The best way to describe my experience with CenDyne's newest CD-RW offering would be uneventful. While a processing error along the way left me without a manual, I certainly didn't need it to install this drive into the testbed 2.0gHz, 654MB RAM Dell Dimension desktop. The unit is slightly longer than that workstation's DVD-ROM drive and so may have some problems fitting into older machines, but for most users this shouldn't be an issue. I had everything installed in record time and was soon burning CDs.
There was only one problem: the CDs themselves were not threatening any speed benchmarks, as the drive has been touted to do. I was never able to obtain write-once speeds of more than 10X when copying CDs directly from one drive to another. Rewrite speeds lingered around 10X as well, and 15X was the peak speed obtained while burning data directly from a hard drive. Each CD took about five minutes to complete. This might not seem like that big of a deal, but on top of the slow speeds, the drive hogged 100% of my system's CPU. Five minutes to burn a CD isn't bad, but it seems a whole heckuva lot longer when you're staring at the screen waiting for it to finish. I attempted experiments based upon the famous "A Watched Pot Never Boils" trials of yesteryear, but to no avail.
Using Nero CD Speed, I obtained a 15X transfer rate, fast enough to do the job that it's supposed to do, but nowhere near the promised 52X for this LiteOn-based drive.
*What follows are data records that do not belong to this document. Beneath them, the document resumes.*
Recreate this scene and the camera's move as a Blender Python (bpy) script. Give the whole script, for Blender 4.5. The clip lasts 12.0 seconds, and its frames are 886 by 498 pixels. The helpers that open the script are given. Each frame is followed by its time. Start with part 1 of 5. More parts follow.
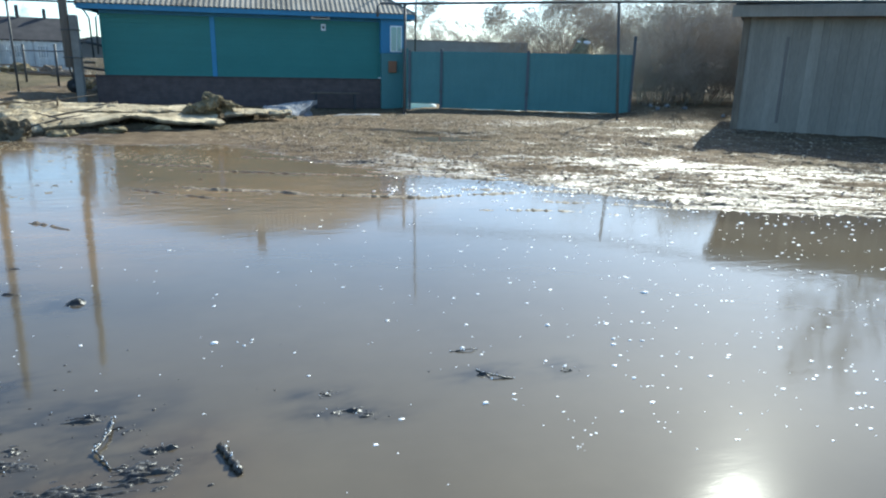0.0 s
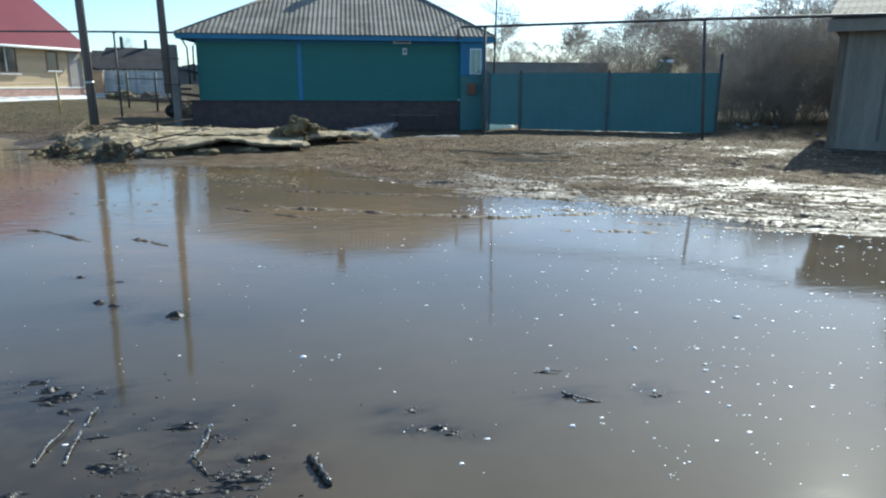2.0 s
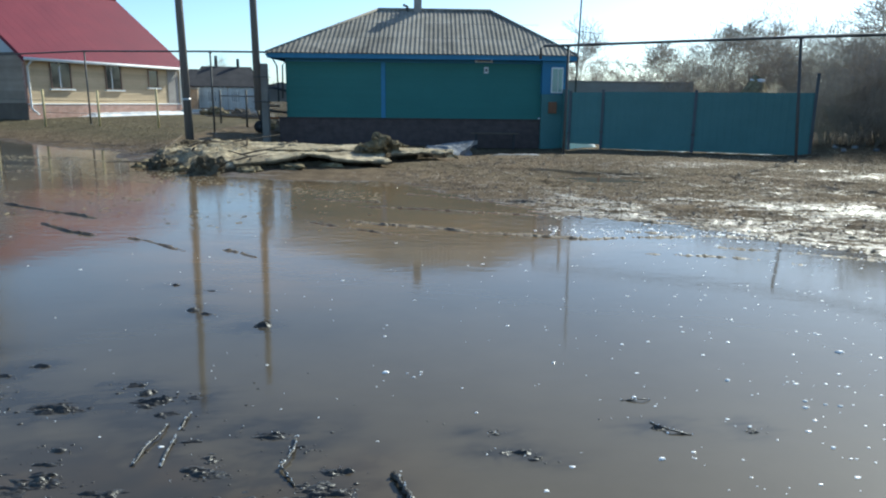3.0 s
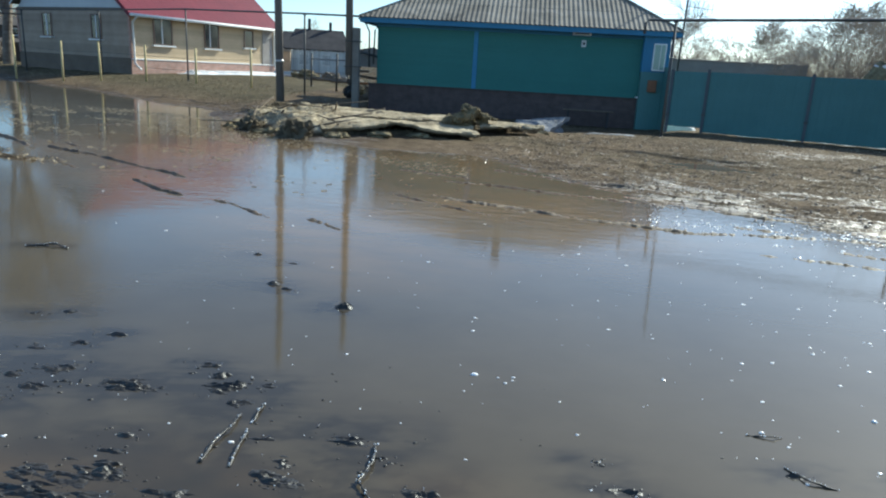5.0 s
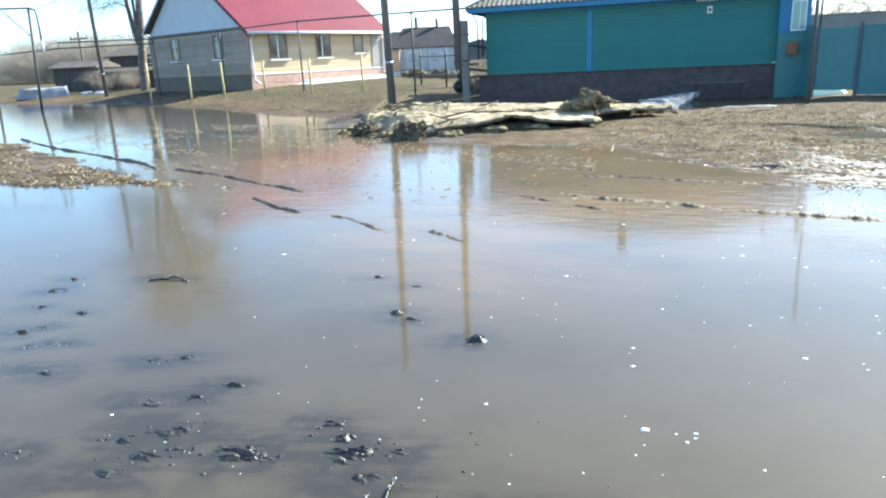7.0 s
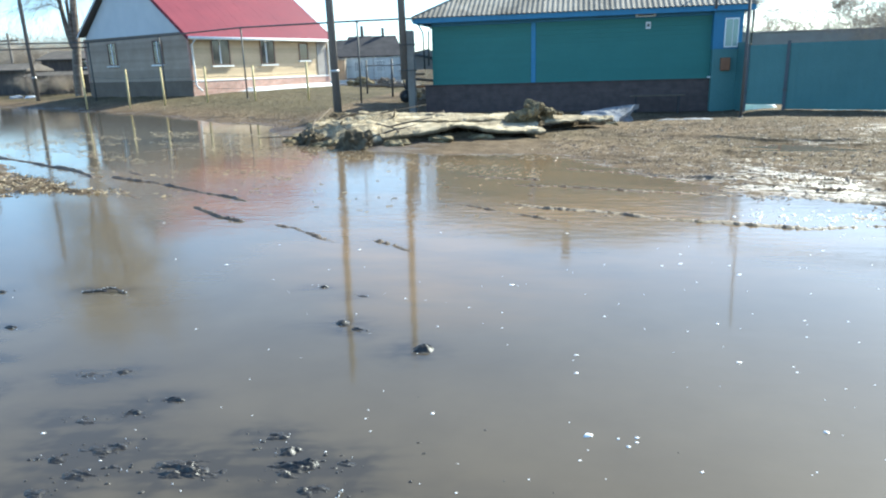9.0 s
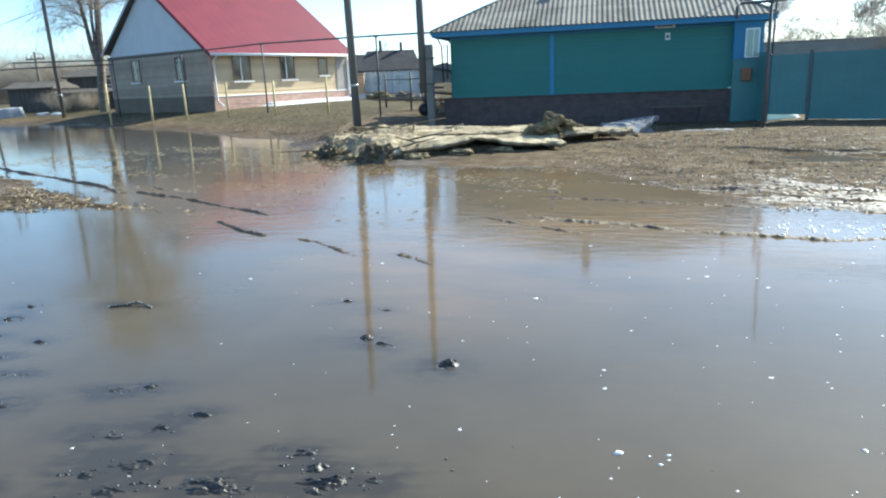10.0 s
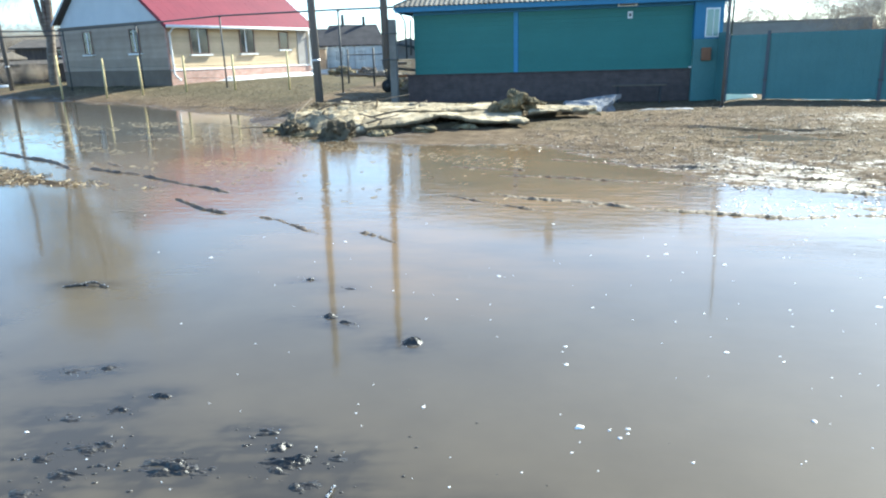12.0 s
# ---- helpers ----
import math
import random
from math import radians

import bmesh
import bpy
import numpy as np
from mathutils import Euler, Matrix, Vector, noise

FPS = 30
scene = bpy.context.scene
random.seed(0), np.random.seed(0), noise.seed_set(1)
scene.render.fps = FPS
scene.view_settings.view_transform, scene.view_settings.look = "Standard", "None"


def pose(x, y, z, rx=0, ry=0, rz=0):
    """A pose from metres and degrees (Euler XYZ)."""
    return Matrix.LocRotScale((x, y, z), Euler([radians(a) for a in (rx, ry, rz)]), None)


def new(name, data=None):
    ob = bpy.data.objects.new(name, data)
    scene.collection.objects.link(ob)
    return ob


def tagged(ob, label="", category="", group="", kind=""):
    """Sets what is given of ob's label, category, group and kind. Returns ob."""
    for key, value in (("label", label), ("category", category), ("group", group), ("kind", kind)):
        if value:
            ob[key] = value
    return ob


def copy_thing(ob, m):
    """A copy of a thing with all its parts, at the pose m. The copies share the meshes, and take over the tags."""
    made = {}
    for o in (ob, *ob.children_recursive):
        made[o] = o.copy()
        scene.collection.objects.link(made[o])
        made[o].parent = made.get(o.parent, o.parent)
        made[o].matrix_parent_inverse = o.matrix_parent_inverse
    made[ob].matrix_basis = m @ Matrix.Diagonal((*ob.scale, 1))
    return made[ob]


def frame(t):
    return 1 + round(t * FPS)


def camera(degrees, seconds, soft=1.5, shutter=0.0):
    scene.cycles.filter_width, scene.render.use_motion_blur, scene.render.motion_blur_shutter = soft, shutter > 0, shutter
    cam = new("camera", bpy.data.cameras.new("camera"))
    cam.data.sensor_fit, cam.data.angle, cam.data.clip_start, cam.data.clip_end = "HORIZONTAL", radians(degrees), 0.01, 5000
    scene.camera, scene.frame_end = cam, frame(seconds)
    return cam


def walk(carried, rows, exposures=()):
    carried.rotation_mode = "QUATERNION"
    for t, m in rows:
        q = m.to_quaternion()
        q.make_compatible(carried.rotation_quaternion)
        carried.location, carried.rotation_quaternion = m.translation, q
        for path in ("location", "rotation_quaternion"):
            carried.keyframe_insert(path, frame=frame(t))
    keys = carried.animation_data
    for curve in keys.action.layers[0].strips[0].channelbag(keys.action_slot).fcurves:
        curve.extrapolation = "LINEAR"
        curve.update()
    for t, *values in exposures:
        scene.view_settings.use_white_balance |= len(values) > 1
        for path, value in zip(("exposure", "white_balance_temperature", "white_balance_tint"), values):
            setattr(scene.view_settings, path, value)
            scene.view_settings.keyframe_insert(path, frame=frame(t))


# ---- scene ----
cam = camera(66.14, 12.0, soft=2.1)
PATH = [
    (0.0, pose(0.001, 0.000, 1.588, 74.62, -1.16, -13.37)),
    (0.5, pose(-0.036, 0.028, 1.593, 75.93, -0.73, -6.82)),
    (1.0, pose(-0.052, 0.030, 1.592, 76.33, -0.12, -5.78)),
    (1.5, pose(-0.038, 0.018, 1.583, 75.40, 0.34, -6.52)),
    (2.0, pose(-0.058, 0.001, 1.579, 76.29, -0.30, -7.07)),
    (2.5, pose(-0.100, 0.004, 1.576, 76.27, -0.38, -3.00)),
    (3.0, pose(-0.127, 0.024, 1.587, 77.69, -0.61, -0.64)),
    (3.5, pose(-0.131, 0.074, 1.546, 75.20, -2.61, -0.67)),
    (3.7, pose(-0.130, 0.115, 1.556, 74.28, -1.40, 3.40)),
    (5.3, pose(-0.302, 0.520, 1.588, 75.23, -3.10, 6.52)),
    (5.5, pose(-0.305, 0.575, 1.584, 73.29, -3.76, 5.92)),
    (6.0, pose(-0.328, 0.813, 1.602, 74.84, 0.41, 5.33)),
    (6.5, pose(-0.405, 0.969, 1.607, 74.77, 2.93, 14.90)),
    (7.0, pose(-0.494, 1.063, 1.608, 74.29, 2.70, 15.18)),
    (7.2, pose(-0.508, 1.068, 1.606, 74.04, 2.73, 14.02)),
    (8.8, pose(-0.488, 1.052, 1.612, 74.94, 1.75, 12.09)),
    (9.0, pose(-0.489, 1.056, 1.613, 74.88, 1.73, 10.81)),
    (9.5, pose(-0.494, 1.063, 1.613, 74.74, 2.51, 9.82)),
    (10.0, pose(-0.530, 1.067, 1.620, 75.97, 2.33, 12.24)),
    (10.5, pose(-0.550, 1.058, 1.627, 76.25, 2.34, 14.01)),
    (11.0, pose(-0.563, 1.052, 1.628, 76.20, 1.99, 16.11)),
    (11.5, pose(-0.561, 1.051, 1.631, 74.89, 2.55, 16.38)),
    (12.0, pose(-0.530, 1.075, 1.621, 73.99, 1.64, 9.28)),
]
# the film camera's own brightening as it turns from the sun, and its cool white balance
KELVIN, TINT = 6260, -4
STOPS = ((0.0, 1.06), (0.5, 0.70), (1.0, 0.50), (1.5, 0.73), (2.0, 0.56), (2.5, 0.46), (3.0, 0.48), (3.5, 0.36), (5.5, 0.77), (6.0, 1.24), (6.5, 1.36),
         (7.0, 1.69), (9.0, 1.46), (9.5, 1.52), (10.0, 1.19), (10.5, 1.06), (11.0, 0.89), (11.5, 1.29), (12.0, 1.64))
walk(cam, PATH, [(t, stops, KELVIN + (0 if t < 4 else 60 if t < 6.8 else 120), TINT) for t, stops in STOPS])

# ---- daylight ----
SUN = Vector((0.537, 0.622, 0.571)).normalized()
world = bpy.data.worlds.new("sky")
scene.world = world
world.use_nodes = True
wn = world.node_tree.nodes
sky = wn.new("ShaderNodeTexSky")
sky.sky_type, sky.sun_disc = "NISHITA", False
sky.sun_elevation = math.asin(SUN.z)
sky.sun_rotation = math.atan2(SUN.x, SUN.y)
sky.air_density, sky.dust_density, sky.ozone_density = 0.75, 0.75, 4.2
world.node_tree.links.new(sky.outputs[0], wn["Background"].inputs[0])
wn["Background"].inputs[1].default_value = 0.15
sun = new("sun", bpy.data.lights.new("sun", "SUN"))
sun.data.energy, sun.data.angle, sun.data.color = 4.5, radians(0.5), (1.0, 0.945, 0.875)
sun.rotation_mode = "QUATERNION"
sun.rotation_quaternion = SUN.to_track_quat("Z", "Y")
sun.location = (20, 22, 18)

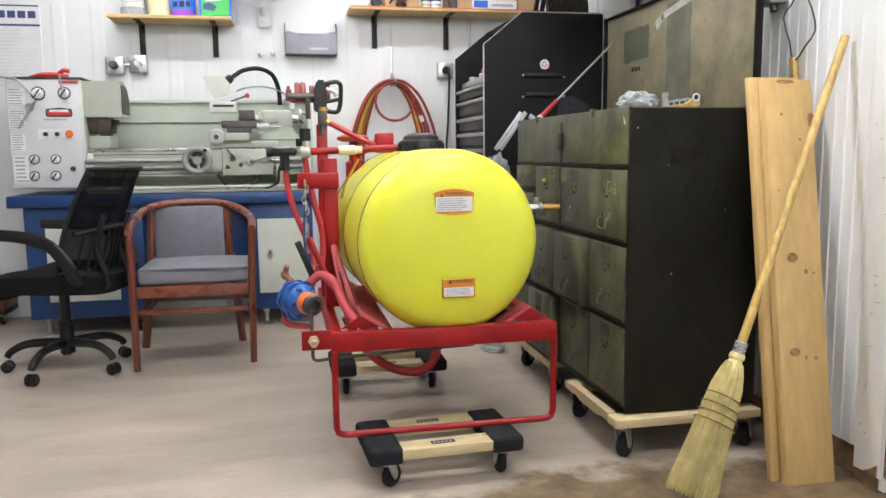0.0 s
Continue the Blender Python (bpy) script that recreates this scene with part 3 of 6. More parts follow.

CD Speed also confirmed that the dozen or so discs that I burned were all error-free. I played them on a variety of consumer electronics and desktop platforms just to be sure, and they performed without a hitch.
But the bottom line is that nothing about this drive sets it apart from the others that I've tested. It's easy to install, but most are nowadays. It produces flawless discs; no surprise here. And it doesn't live up to the speeds emblazoned across its packaging; sadly, no surprise here either. An entirely uneventful experience.